Under Section 1707D, liability for misleading and deceptive, and other, conduct in relation to the most uncertain aspects of a climate statement will be temporarily protected (Protected Statement) for a period of three years. A Protected Statement is a statement made in:

  • a sustainability report, for the first three financial years of the regime; or 
  • an auditors’ report of an audit or review of a sustainability report made within the first three financial years of the regime; and 

about any of the following:

  • Scope 3 GHG emissions (including financed emissions); 
  • scenario analysis; or 
  • a transition plan.

Protected Statements also include any forward-looking statements related to climate, if they are made in sustainability reports, or auditors’ reports of sustainability reports, within the first 12 months of the regime.

Any action, suit or proceeding in respect of a Protected Statement will only be permitted to be brought against a reporting entity if it is criminal in nature or brought by ASIC (section 1707D(2)).

Looking forward and preparing to report

The Senate has agreed to a third reading of the Bill, which means that the Bill, as passed by the Senate, will go back to the House of Representatives for consideration in respect of the minor amendments made. This will likely occur in the upcoming sitting weeks commencing on 9 September or 8 October 2024.

The Bill is only one step away from enactment and this final consideration by the House of Representatives is unlikely to result in any further amendment. 

Businesses should therefore start preparing for the incoming reporting obligations by:  

  • reviewing the climate-related disclosure requirements (as set out above) and how they will apply to their entity;
  • identifying what climate-related risks and opportunities are impacting their entity, and how they are being managed; and
  • identifying any gaps between the draft ASRS and the entity’s current approach to climate governance, strategy, risk management, metric and targets (including scenario analysis). 

Other key developments in Australia and internationally

Proposal for Net Zero Economy Authority passes the Senate

Australia is also one step closer to establishing the Net Zero Economy Authority (Authority) with the Net Zero Economy Authority Bill 2024 passing the Senate on 22 August 2024. The legislation is expected to receive final approval when the Parliament sits again in the week commencing 9 September 2024.

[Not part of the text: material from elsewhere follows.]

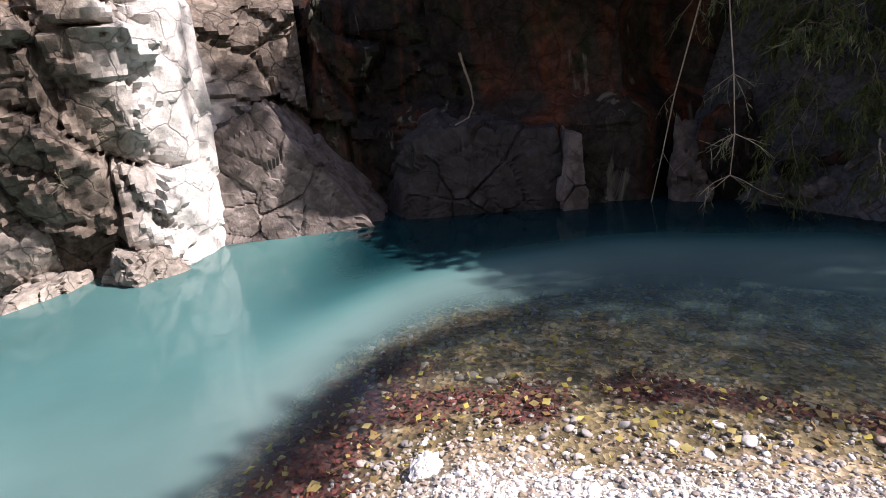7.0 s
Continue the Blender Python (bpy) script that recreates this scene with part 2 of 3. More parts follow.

The Authority is a key component of the Australian Government’s Future Made in Australia plan, introduced as part of the 2024-25 Budget (for further details see our Knowledge Insight). Once established, the Authority will facilitate Australia’s economic transformation to net zero by ensuring Australia’s regions and workers are supported through and ultimately benefit from the net-zero energy transition. Specifically, as outlined in the Explanatory Memorandum to the Bill, the Authority will: 

  • facilitate public and private sector participation and investment in GHG emissions reduction and net zero transformation initiatives in Australia; 
  • support workers impacted by the net zero transformation to transition to new opportunities; 
  • coordinate net zero efforts across government and key stakeholders and facilitate the achievement of Australia’s GHG emissions reduction targets; and 
  • develop community understanding, confidence and engagement with the net zero transformation. 

ASIC Corporate Plan

On 22 August, ASIC released its 2024-25 Corporate Plan (ASIC Plan), identifying ASIC’s key priorities for the next 12 months and beyond. Notably, the ASIC Plan identifies ASIC’s top five strategic priorities for 2024-2028 – the second of which is addressing financial system climate change risk. Within this climate-aligned strategic priority, ASIC identifies as its key areas of focus:

  • supporting the introduction of mandatory climate-related financial disclosure: including by establishing a new team to develop regulatory guidance, assess applications for relief and supervise compliance with the new reporting obligations;
  • deterring greenwashing and sustainable finance misconduct: including by undertaking ongoing surveillance activity and taking enforcement action, where necessary;
  • supporting sustainability and energy transition: by supporting fair and efficient carbon markets and products through effective licensing and supervision, including updating policies on regulating carbon-based financial products to provide clarity on disclosure. 
  • examining how insurers are responding to customers in the context of climate change: by reviewing how general insurers are handling customer complaints and responding to recommendations from previous reviews about their handling of claims following severe weather events.

The ASIC Plan emphasises that climate change risk is a top priority for one of Australia’s largest regulators and a significant area of ongoing focus. We have already seen ASIC crack-down on greenwashing behaviour, securing its first three successful verdicts in the Federal Court of Australia, including a pecuniary penalty of over $11 million against Mercer Super. We anticipate similar enforcement, supervision and surveillance in respect of the forthcoming climate-related financial disclosure.

Adoption of the EU Corporate Sustainability Due Diligence Directive

Solidifying the global trend towards more stringent reporting requirements in respect of sustainability, including climate change, the European Union Corporate Sustainability Due Diligence Directive (CSDDD) entered into force on 25 July 2024. The CSDDD introduces mandatory human rights and environmental due diligence requirements for large EU and non-EU companies.

After a phased implementation, the CSDDD will apply to EU companies with more than 1,000 employees and a global net turnover above EUR 450 million and non-EU companies with a net turnover within in the EU of more than EUR 450 million (for two consecutive financial years). In-scope companies will be required to take various steps to identify, prevent, mitigate and remediate adverse human rights and environmental impacts within their own operations, as well as the operations of their subsidiaries and business partners in their value chain. Member States have until 26 July 2026 to transpose the CSDDD obligations into national laws. 

All companies should consider whether any part of their operations may be captured and any steps that need to be taken to improve their supply chain visibility, enhance stakeholder engagement or implement a climate transition plan in accordance with the CSDDD. The adoption of the CSDDD also has the potential to path the way for comparable reporting requirements globally and for Australia in the future.